Brahimi will meet Arab League Secretary-General Nabil al-Arabi Monday before separate talks with Mr. Morsi. A spokesman for the U.N.-Arab League envoy said the date of Brahimi's visit to Syria, which is torn by what has been described as a civil war, will be fixed once the final details are set.

Iran's Mehr news agency quoted a senior Iranian foreign ministry official as saying Brahimi would visit Iran – a staunch ally of Syrian President Bashar al-Assad – after his fact-finding trip to Syria. Brahimi's spokesman said the U.N. envoy planned to visit Syria soon but there were no plans for travel to Iran.

The veteran Algerian diplomat succeeded Kofi Annan as envoy last month and has said he would talk to Iranian officials as he tries to push forward with his difficult quest to end Syria's 18-month-old conflict.

The moves come as the U.N. Human Rights Council begins a three-week session Monday in Geneva with U.N. chief Ban Ki-moon and other top diplomats aiming to increase pressure on Damascus to halt the bloodshed.

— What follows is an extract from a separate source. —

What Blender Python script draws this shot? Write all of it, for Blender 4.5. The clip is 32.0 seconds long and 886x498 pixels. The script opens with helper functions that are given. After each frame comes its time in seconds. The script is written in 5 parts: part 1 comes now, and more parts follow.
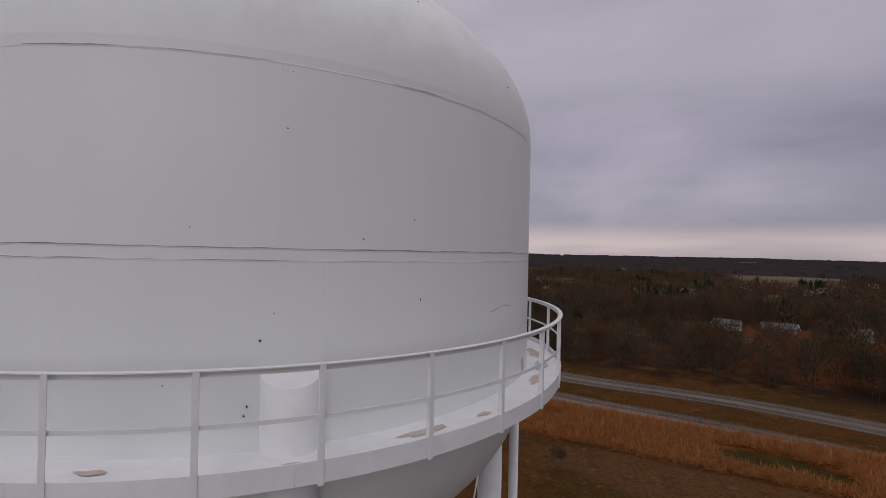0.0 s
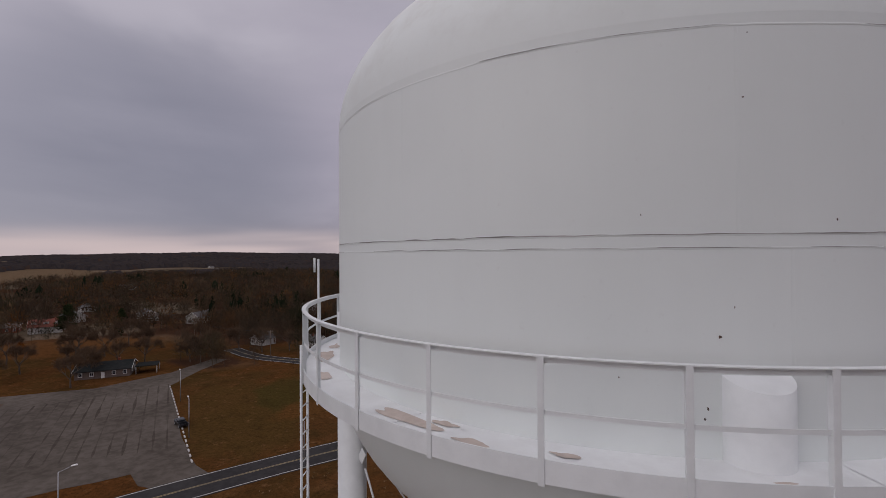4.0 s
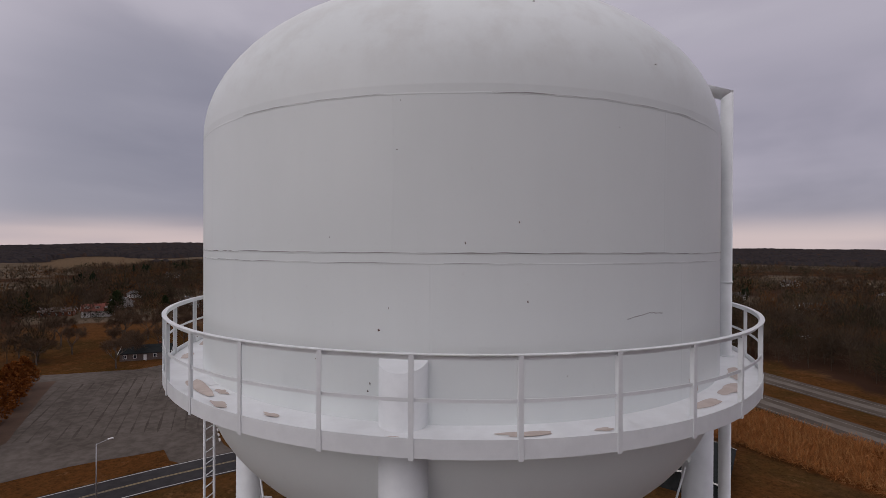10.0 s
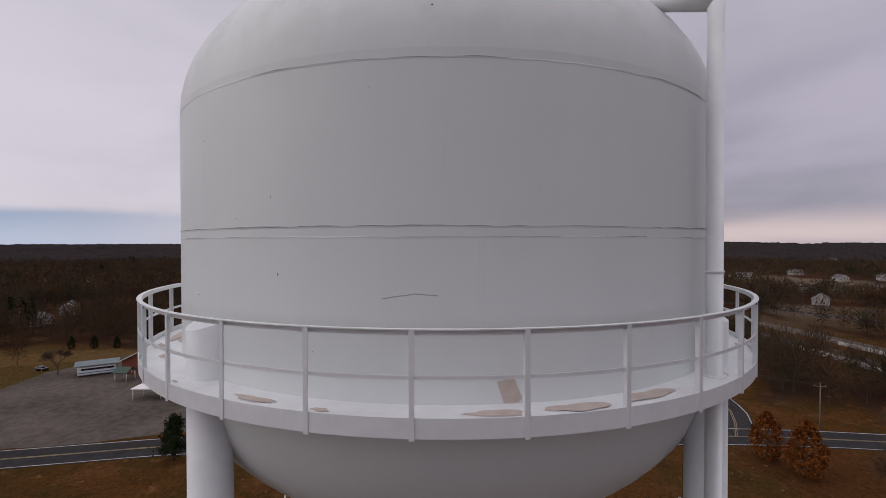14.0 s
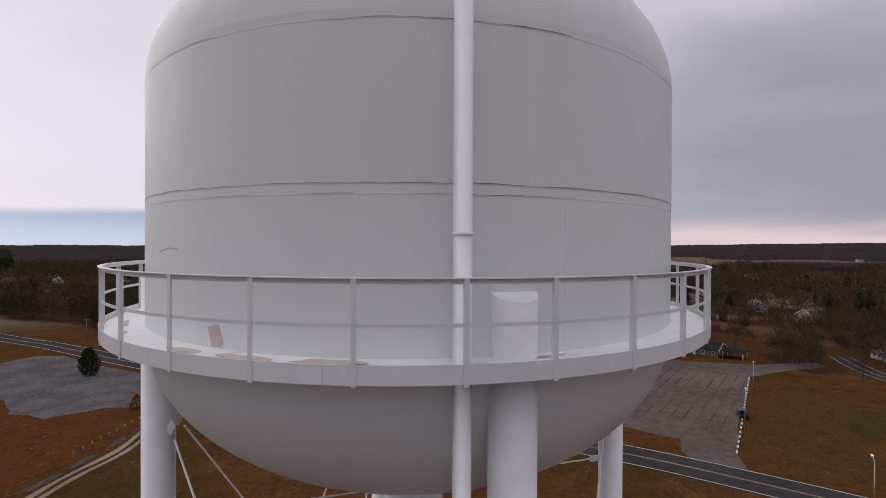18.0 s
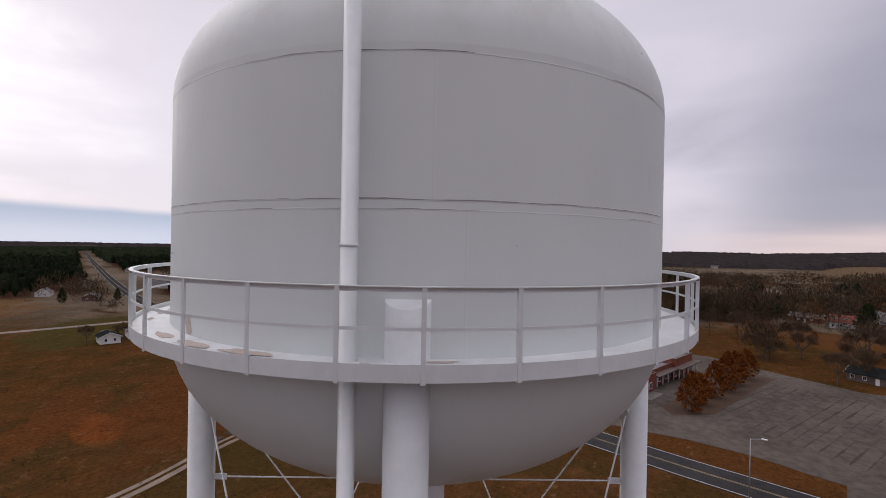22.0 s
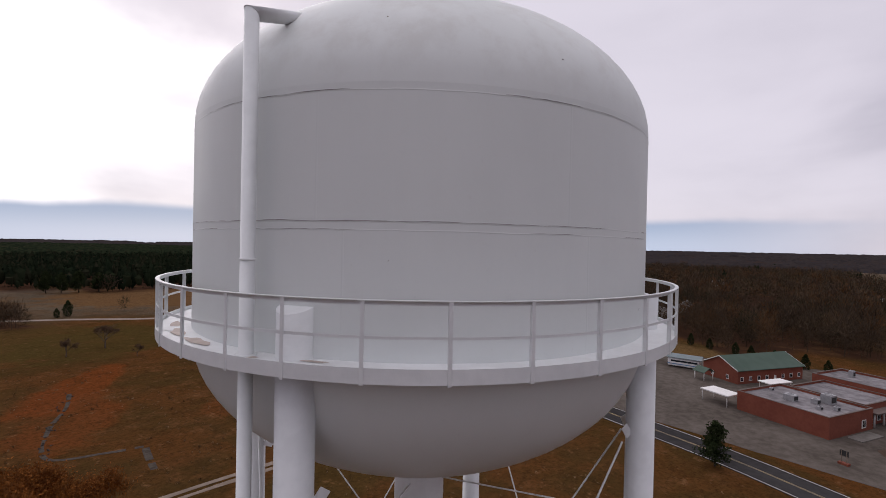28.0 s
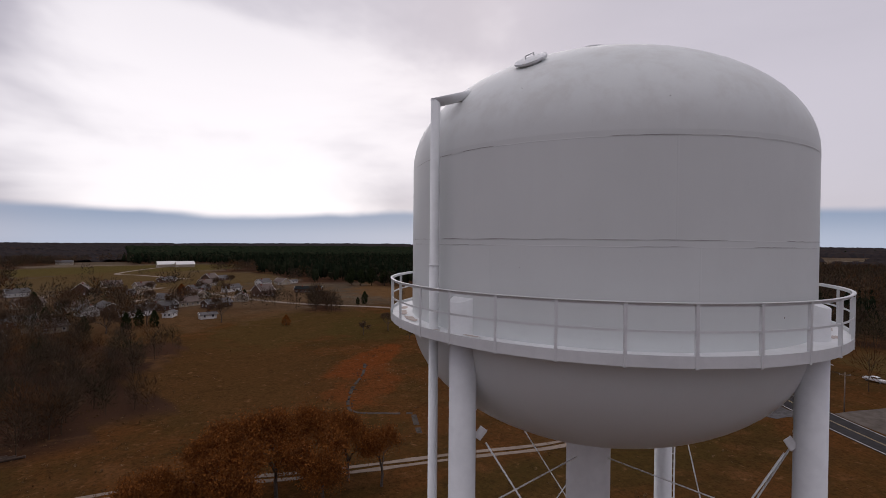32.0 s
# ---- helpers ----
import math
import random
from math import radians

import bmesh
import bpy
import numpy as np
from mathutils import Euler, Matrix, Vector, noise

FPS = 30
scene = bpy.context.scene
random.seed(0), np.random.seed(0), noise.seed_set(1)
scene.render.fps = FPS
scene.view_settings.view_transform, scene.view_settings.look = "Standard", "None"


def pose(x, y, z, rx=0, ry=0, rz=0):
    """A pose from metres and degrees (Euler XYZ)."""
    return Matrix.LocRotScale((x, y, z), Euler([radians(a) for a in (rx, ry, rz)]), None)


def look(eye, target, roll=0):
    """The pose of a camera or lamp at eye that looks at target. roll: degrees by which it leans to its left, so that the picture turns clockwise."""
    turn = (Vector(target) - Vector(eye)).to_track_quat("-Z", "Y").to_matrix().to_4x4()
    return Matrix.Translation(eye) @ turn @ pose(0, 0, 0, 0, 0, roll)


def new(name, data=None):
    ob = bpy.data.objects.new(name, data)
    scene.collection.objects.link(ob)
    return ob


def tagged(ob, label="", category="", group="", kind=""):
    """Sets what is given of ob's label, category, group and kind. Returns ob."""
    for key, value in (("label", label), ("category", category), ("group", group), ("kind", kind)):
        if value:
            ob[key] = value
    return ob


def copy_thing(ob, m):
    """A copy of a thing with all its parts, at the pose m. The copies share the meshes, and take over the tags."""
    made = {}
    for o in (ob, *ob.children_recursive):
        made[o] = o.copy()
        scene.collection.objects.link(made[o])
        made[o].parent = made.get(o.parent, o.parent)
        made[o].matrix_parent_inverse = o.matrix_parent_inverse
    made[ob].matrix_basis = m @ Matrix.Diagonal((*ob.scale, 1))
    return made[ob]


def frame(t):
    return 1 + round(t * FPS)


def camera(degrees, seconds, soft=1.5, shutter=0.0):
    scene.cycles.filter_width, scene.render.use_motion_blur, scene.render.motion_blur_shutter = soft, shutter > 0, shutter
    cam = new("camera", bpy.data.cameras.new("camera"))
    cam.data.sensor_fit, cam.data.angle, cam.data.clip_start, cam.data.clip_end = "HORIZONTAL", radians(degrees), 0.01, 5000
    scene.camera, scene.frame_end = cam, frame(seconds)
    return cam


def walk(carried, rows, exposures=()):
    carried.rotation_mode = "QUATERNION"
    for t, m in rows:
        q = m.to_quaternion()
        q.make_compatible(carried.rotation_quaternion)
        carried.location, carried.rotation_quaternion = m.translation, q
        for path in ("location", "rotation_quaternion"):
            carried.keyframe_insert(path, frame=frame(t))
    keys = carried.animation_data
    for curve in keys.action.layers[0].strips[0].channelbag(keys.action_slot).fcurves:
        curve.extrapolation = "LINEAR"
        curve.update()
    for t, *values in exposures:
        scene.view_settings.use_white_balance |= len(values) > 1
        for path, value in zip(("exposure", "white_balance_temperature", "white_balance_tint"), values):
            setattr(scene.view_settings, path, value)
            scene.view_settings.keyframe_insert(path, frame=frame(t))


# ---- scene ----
# The ground lies at z = 0, the tower's axis at x = y = 0, the rail's top at z = RAIL.
RAIL = 41.0
EXPOSURES = [(0.0, -0.18, 6500, 16), (9.0, -0.15, 6500, 16), (13.0, -0.06, 6500, 16), (16.0, 0.08, 6500, 16), (19.0, 0.25, 6500, 16), (28.0, 0.2, 6500, 16), (30.4, 0.18, 6500, 16), (32.0, -0.12, 6500, 16)]
cam = camera(87.4, 32.0, soft=0.5)
PATH = [  # seconds, x, y, z, yaw, pitch, roll
    (0.0, 3.48, -10.24, 42.13, -1.34, 0.26, -1.21),
    (0.5, 3.40, -10.55, 42.12, -2.22, 0.32, -1.12),
    (1.0, 3.33, -10.67, 42.10, 0.83, -0.10, -0.92),
    (1.5, 3.05, -10.58, 42.12, 6.46, -1.12, -0.33),
    (2.0, 2.17, -10.43, 41.97, 12.11, -0.56, 0.05),
    (2.5, 1.38, -10.68, 42.07, 17.70, -0.98, 0.45),
    (3.0, 1.23, -10.60, 41.95, 24.15, 0.42, 0.62),
    (3.5, 1.16, -10.51, 41.93, 25.39, 0.69, 0.38),
    (5.5, 1.79, -10.16, 42.09, 26.76, 0.56, 0.47),
    (6.0, 2.05, -10.30, 42.19, 26.24, 0.19, 0.57),
    (6.5, 2.24, -10.53, 42.27, 24.88, -0.29, 0.48),
    (7.0, 2.62, -10.60, 42.28, 25.35, -0.77, 0.59),
    (7.5, 2.91, -10.70, 42.34, 25.32, -1.40, 0.32),
    (8.0, 3.38, -10.78, 42.30, 26.72, -0.60, 0.18),
    (8.5, 3.71, -10.84, 42.35, 26.99, -0.73, 0.21),
    (9.0, 4.20, -10.71, 42.30, 28.05, -0.39, 0.21),
    (9.5, 4.72, -10.38, 42.26, 28.93, -0.32, -0.06),
    (10.0, 5.32, -9.97, 42.20, 29.87, -0.27, -0.25),
    (10.5, 6.00, -9.54, 42.18, 31.04, -0.31, -0.32),
    (11.0, 6.58, -9.17, 42.16, 35.99, -0.40, -0.05),
    (11.5, 7.13, -8.80, 42.15, 42.10, -0.49, 0.18),
    (12.0, 7.73, -8.19, 42.11, 45.14, -0.63, 0.12),
    (12.5, 8.36, -7.47, 42.05, 47.14, -0.65, -0.02),
    (13.0, 8.88, -6.77, 42.02, 50.05, -0.80, -0.08),
    (13.5, 9.27, -6.14, 41.97, 55.83, -0.78, -0.01),
    (15.5, 10.58, -2.89, 41.71, 75.06, -0.71, 0.20),
    (16.0, 10.80, -2.12, 41.62, 80.30, -0.64, 0.11),
    (16.5, 10.97, -1.09, 41.54, 82.96, -0.57, -0.04),
    (17.0, 11.05, -0.25, 41.47, 87.43, -0.49, -0.14),
    (17.5, 11.09, 0.70, 41.41, 90.09, -0.37, -0.17),
    (18.0, 11.07, 1.56, 41.35, 94.74, -0.38, -0.26),
    (18.5, 11.10, 1.99, 41.29, 102.89, -0.18, -0.38),
    (19.0, 11.02, 2.74, 41.26, 105.44, -0.18, -0.46),
    (19.5, 10.90, 3.47, 41.25, 106.96, -0.17, -0.60),
    (20.0, 10.83, 3.94, 41.27, 107.89, -0.14, -0.70),
    (20.5, 10.83, 4.13, 41.34, 108.44, -0.22, -0.83),
    (21.0, 10.87, 4.20, 41.45, 109.02, -0.23, -0.88),
    (21.5, 10.88, 4.33, 41.49, 109.70, -0.23, -0.96),
    (22.0, 10.84, 4.57, 41.48, 110.31, -0.20, -0.99),
    (22.5, 10.76, 4.89, 41.46, 110.98, -0.19, -1.00),
    (23.0, 10.64, 5.31, 41.45, 111.57, -0.24, -1.01),
    (23.5, 10.49, 5.76, 41.45, 112.29, -0.21, -1.10),
    (24.0, 10.35, 6.07, 41.44, 114.13, -0.18, -1.16),
    (24.5, 10.31, 6.07, 41.43, 118.61, -0.26, -1.04),
    (25.0, 10.43, 6.07, 41.44, 122.16, -0.31, -1.06),
    (25.5, 10.50, 6.20, 41.47, 123.52, -0.37, -0.99),
    (27.5, 9.59, 7.79, 41.79, 128.48, -0.47, -1.08),
    (28.0, 9.28, 8.44, 41.77, 129.92, -0.42, -1.19),
    (28.5, 8.96, 8.90, 41.82, 131.01, -0.35, -1.16),
    (29.0, 8.64, 9.45, 41.84, 131.83, -0.35, -1.24),
    (29.5, 8.32, 10.05, 41.85, 132.86, -0.31, -1.36),
    (30.0, 8.04, 10.58, 41.88, 134.22, -0.30, -1.35),
    (30.5, 7.82, 10.68, 41.86, 139.13, -0.26, -1.19),
    (31.0, 8.52, 10.70, 41.90, 151.31, -0.52, -0.77),
    (31.5, 9.05, 11.34, 41.98, 157.04, -0.74, -0.52),
    (32.0, 9.35, 11.83, 42.03, 159.38, -0.77, -0.53),
]
walk(cam, [(t, pose(x, y, z, 90 + p, r, w)) for t, x, y, z, w, p, r in PATH], EXPOSURES)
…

Mr. Ban will be followed by U.N. High Commissioner for Human Rights, Navi Pillay, who has repeatedly condemned what she called the “crimes against humanity” being committed in Syria

The Britain-based Syrian Observatory for Human Rights said at least 27 people killed Sunday when rebels attacked government buildings in a western district of Aleppo.

Opposition activists in the northern city said government warplanes bombed and destroyed a residential compound earlier in the day, killing and wounding several people and leaving others trapped under rubble.

It was not possible to verify government and opposition casualty figures independently.

Syrian security forces and rebels have been battling for control of Aleppo for months. The fighting has damaged water pipes in Syria's commercial capital and led to water shortages, which the two warring sides have blamed on each other.

Activists say the Syrian conflict has killed at least 27,000 people. The United Nations puts the death toll at 20,000.